Broad: You know, some of these artists, I’ve gotta learn more about.
Critic Rhonda Lieberman, who quoted this Safer-Broad exchange in her 2014 takedown of the billionaire collecting class, described Broad as “[w]ielding the purse-power to make or break careers.”14 Neither Stanley nor Elyse would have struggled to describe an artwork in their collection, or an artwork not in their collection for that matter, as they were as much interested in artist’s ideas as they were the art.
One morning in 2012, artists gathered at the Grinsteins’ house so their daughter Ellen could record an oral history. In footage from that day, artist Jim Ganzer skeptically recalls a performance by another artist, Paul Cotton, describing seeing Cotton “in a rabbit suit with his dick hanging out” accompanying Eugenia Butler to a LACMA opening in the early 1970s. Stanley, sitting in the breakfast nook and wearing a housecoat, pipes in to explain that Cotton’s life and art were indistinguishable, and the rabbit suit with a genitalia-exposing hole in it “was his costume.” Says Stanley, “He did it at documenta too […]. Paul was a pretty good artist, an interesting artist.” Ganzer discloses, “I just was embarrassed to see the whole thing,” to which Stanley knowingly replies, “You weren’t ready for it.”15
At Stanley’s memorial in 2014, Ed Ruscha described the environment The Grinsteins created in their home as “unstructured merriment.” A 2016 print by Ruscha, with those words floating over a photo of the Rockingham house, now hangs in the back sun room. “Sometimes [things] got out of hand,” Ruscha continued. “But it didn’t seem to matter. We were the zoo and they were the zookeepers.”16
The Grinstein’s home is not like collector’s residences built to look and function as museums (of which there are a number in this city, including the Einsteins’ or Michael Ovitz’s homes). It needs people to activate it. Before he died, Stanely told his daughters he knew they would sell the house, but he asked them to throw one last party before they do. “I don’t want it to be about me and mom,” Ellen recalls him saying. “This house was too important to too many people. It has to be about the house.”17
Catherine Wagley writes about art and visual culture in Los Angeles.
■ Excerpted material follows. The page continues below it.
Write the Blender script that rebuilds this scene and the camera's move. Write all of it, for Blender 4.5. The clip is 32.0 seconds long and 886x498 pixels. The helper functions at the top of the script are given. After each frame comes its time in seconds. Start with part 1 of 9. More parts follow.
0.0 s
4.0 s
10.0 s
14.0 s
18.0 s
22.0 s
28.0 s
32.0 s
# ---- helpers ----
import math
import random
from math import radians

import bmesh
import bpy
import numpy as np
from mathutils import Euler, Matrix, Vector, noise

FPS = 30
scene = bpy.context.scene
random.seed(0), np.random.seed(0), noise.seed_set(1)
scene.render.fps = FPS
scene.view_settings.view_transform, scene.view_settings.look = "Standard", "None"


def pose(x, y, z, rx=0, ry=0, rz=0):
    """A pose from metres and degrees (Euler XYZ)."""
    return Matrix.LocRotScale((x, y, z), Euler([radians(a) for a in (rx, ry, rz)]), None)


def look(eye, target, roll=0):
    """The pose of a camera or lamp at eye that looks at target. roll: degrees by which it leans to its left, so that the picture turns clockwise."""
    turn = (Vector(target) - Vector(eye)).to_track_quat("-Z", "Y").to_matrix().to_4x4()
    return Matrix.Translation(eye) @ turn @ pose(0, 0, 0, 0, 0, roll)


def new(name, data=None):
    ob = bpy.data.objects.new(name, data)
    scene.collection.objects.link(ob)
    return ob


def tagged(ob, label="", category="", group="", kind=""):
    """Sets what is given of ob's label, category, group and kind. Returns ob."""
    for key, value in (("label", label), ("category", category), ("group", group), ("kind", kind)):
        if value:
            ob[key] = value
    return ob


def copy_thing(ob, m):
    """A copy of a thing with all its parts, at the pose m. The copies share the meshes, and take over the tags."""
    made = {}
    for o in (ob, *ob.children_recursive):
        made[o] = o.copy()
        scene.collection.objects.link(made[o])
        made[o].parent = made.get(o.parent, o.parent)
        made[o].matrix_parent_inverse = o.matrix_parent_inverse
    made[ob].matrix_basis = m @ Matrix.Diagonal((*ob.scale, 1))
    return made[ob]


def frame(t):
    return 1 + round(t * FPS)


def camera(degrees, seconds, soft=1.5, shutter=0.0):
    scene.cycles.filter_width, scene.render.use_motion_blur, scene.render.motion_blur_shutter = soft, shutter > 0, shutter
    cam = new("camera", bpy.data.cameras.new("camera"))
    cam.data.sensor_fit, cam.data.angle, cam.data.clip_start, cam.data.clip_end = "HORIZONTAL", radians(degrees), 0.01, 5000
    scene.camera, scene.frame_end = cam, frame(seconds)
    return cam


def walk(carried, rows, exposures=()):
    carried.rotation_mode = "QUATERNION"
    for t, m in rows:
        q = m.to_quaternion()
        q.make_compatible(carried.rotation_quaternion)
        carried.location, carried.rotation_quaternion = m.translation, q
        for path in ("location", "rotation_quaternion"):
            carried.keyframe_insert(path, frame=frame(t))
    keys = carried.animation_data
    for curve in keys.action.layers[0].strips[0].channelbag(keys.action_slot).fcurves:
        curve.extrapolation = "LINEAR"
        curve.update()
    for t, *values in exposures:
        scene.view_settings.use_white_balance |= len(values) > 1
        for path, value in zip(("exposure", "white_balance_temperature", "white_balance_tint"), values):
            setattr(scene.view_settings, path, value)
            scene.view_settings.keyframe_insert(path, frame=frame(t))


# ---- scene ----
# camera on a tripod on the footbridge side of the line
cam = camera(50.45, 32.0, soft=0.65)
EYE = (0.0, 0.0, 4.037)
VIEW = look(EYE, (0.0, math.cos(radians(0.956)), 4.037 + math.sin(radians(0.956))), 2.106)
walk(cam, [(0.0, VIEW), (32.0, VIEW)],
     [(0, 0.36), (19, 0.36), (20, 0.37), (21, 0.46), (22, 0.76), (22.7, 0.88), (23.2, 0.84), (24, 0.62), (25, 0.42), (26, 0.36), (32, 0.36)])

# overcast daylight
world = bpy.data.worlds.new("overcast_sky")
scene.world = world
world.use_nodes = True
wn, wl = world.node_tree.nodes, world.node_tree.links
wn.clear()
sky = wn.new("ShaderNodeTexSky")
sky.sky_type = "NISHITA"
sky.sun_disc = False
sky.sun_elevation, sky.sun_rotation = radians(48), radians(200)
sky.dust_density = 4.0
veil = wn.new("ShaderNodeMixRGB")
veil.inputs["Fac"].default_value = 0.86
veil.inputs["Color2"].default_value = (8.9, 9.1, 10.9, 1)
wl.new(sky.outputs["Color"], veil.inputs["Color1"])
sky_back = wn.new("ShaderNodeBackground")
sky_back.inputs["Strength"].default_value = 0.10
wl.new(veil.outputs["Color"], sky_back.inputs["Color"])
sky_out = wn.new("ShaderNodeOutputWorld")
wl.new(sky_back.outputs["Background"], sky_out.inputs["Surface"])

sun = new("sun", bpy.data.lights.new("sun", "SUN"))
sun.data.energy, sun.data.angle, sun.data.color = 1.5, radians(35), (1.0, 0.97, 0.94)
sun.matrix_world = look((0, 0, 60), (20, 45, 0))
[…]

1. An earlier version of this article included the street address of the Rockingham house. We have removed it at the request of the family out of respect for their privacy.
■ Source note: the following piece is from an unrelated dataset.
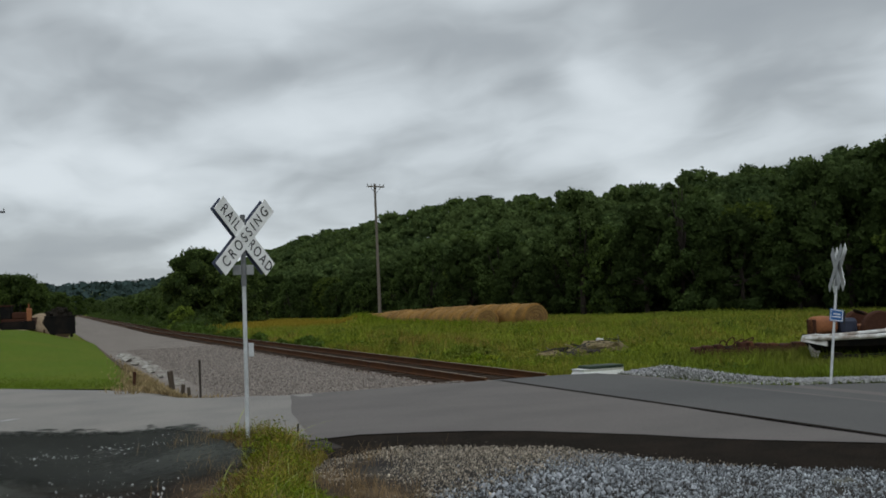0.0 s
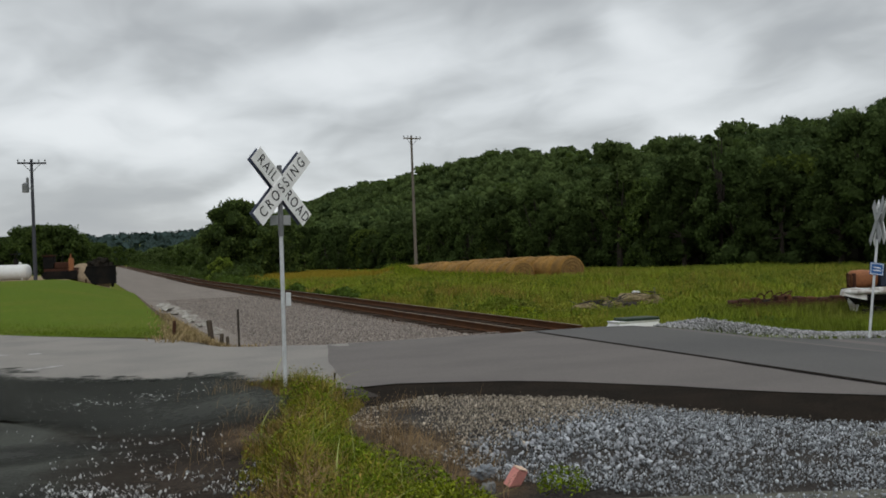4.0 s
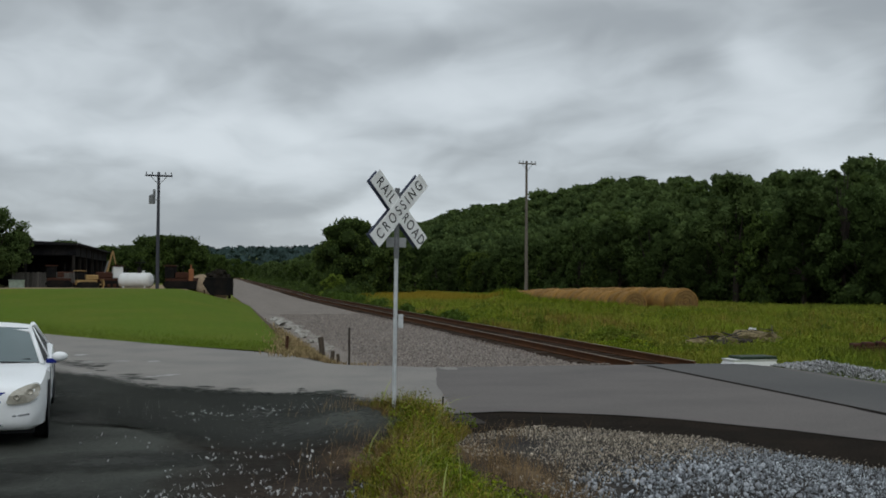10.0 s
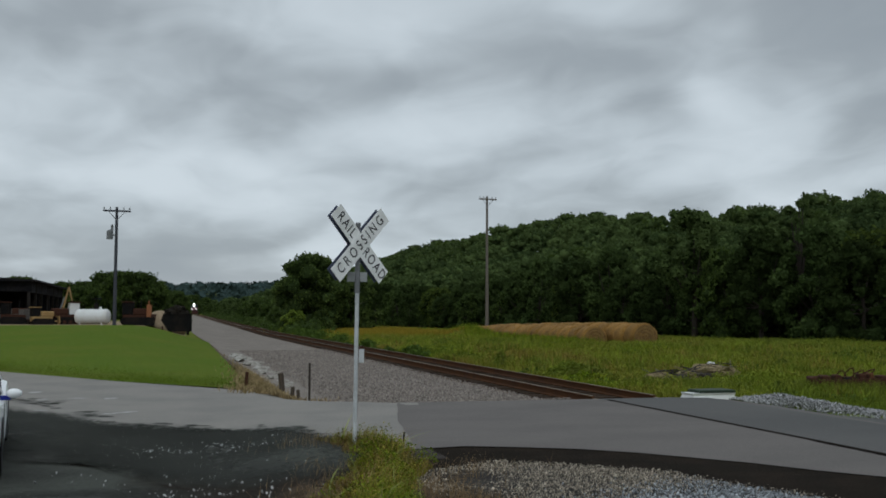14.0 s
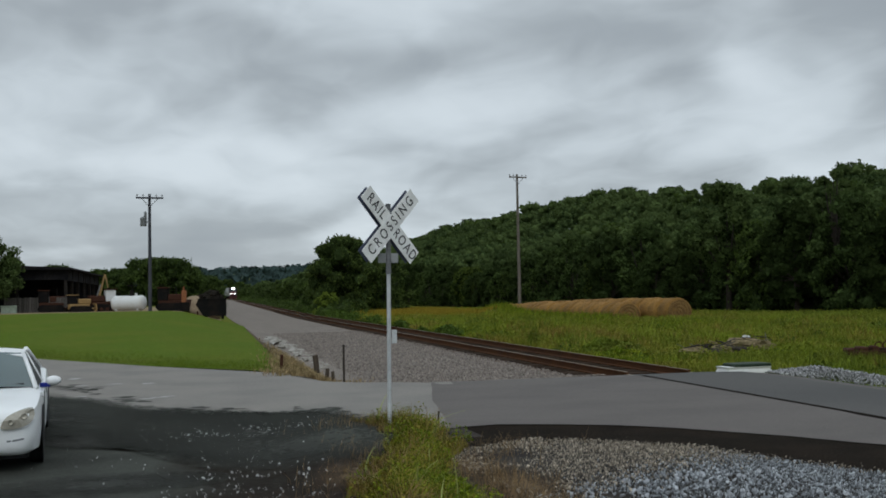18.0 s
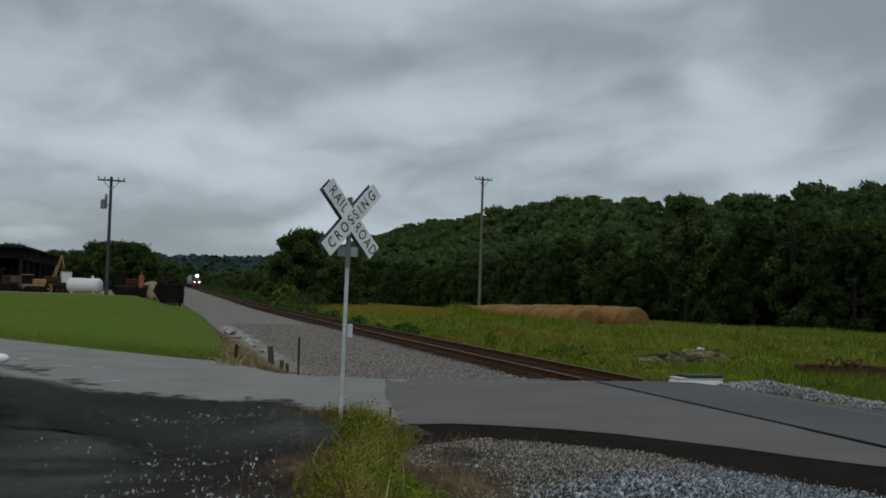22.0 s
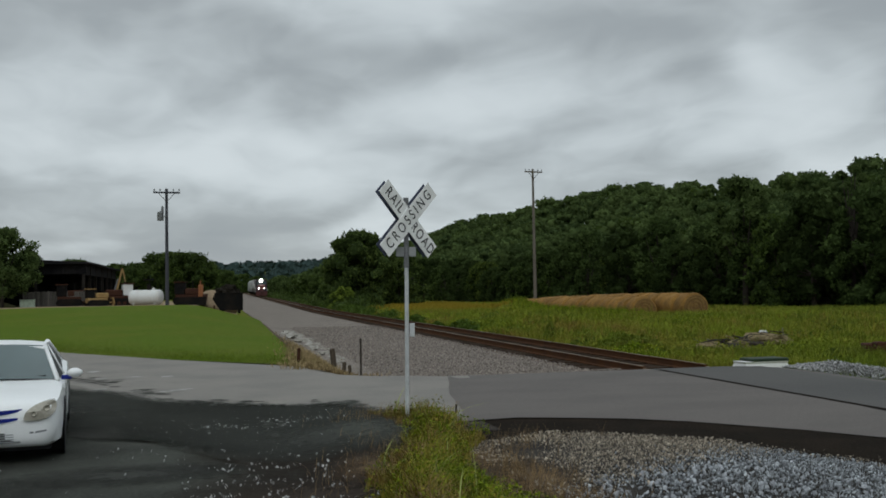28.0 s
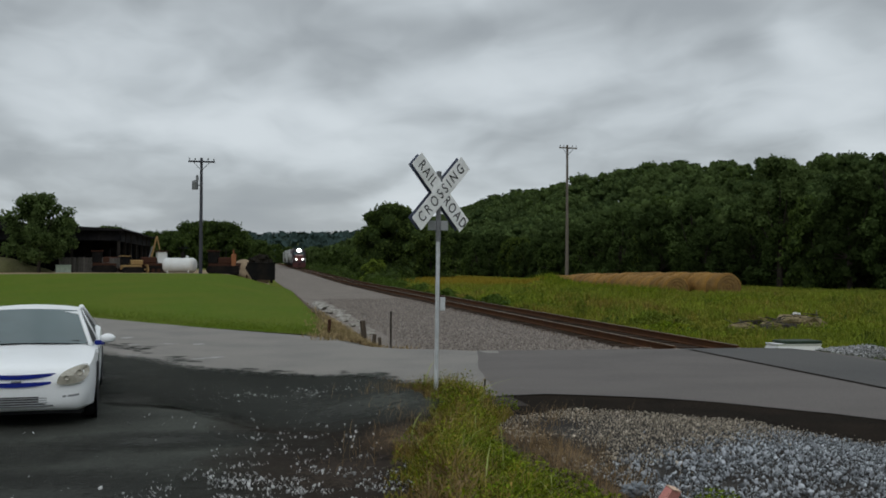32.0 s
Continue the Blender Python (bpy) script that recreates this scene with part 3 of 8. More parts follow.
# ---- the railway ----
def build_track():
    track = thing("railway_track", Matrix(), "single railway track with rusty rails on dark ties", "railway track", kind="structure")
    prof = [(-0.07, 0), (0.07, 0), (0.07, 0.018), (0.012, 0.035), (0.012, 0.125), (0.036, 0.14), (0.036, 0.168), (-0.036, 0.168), (-0.036, 0.14), (-0.012, 0.125), (-0.012, 0.035), (-0.07, 0.018)]
    ends = [(-40, 8.0), (8.0, 21.0), (21.0, 60.0), (60.0, 100.0), (100.0, 500.0)]
    for x in RAILS:
        for y0, y1 in ends:
            z = -0.145 if y0 > 20 else -0.19
            part("rail", loft(B(), [[(x + a, y, z + b + float(grade(y))) for a, b in prof] for y in (y0, y1)]), "rust_rail", track, "rusty brown steel rail")
            bm = B()
            loft(bm, [[(x + a, y, z + b + float(grade(y))) for a, b in ((-0.026, 0.168), (0.026, 0.168), (0.026, 0.171), (-0.026, 0.171))] for y in (y0, y1)])
            part("rail_head", bm, "rail_top", track, "worn bright running surface")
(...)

2. An earlier version of this article stated that artists could charge their supply purchases to Stanley Grinstein, and rarely abused the privilege. This text was based on a conversation the writer had with the interviewee(s) that the interviewee(s) later clarified. In fact, it was the Grinstein daughters, and not the artists, who occasionally misused the expense accounts.
3. An earlier version of this essay was unclear on Sidney’s involvement in the foundation of Gemini G.E.L. Stanley Grinstein and Sidney Felsen started Gemini, and it was later run by both families.
4. This essay has been updated to further clarify that it was the writer, and not the interviewee(s), who named the Einsteins and the Ovitzes in discussing the collector’s homes.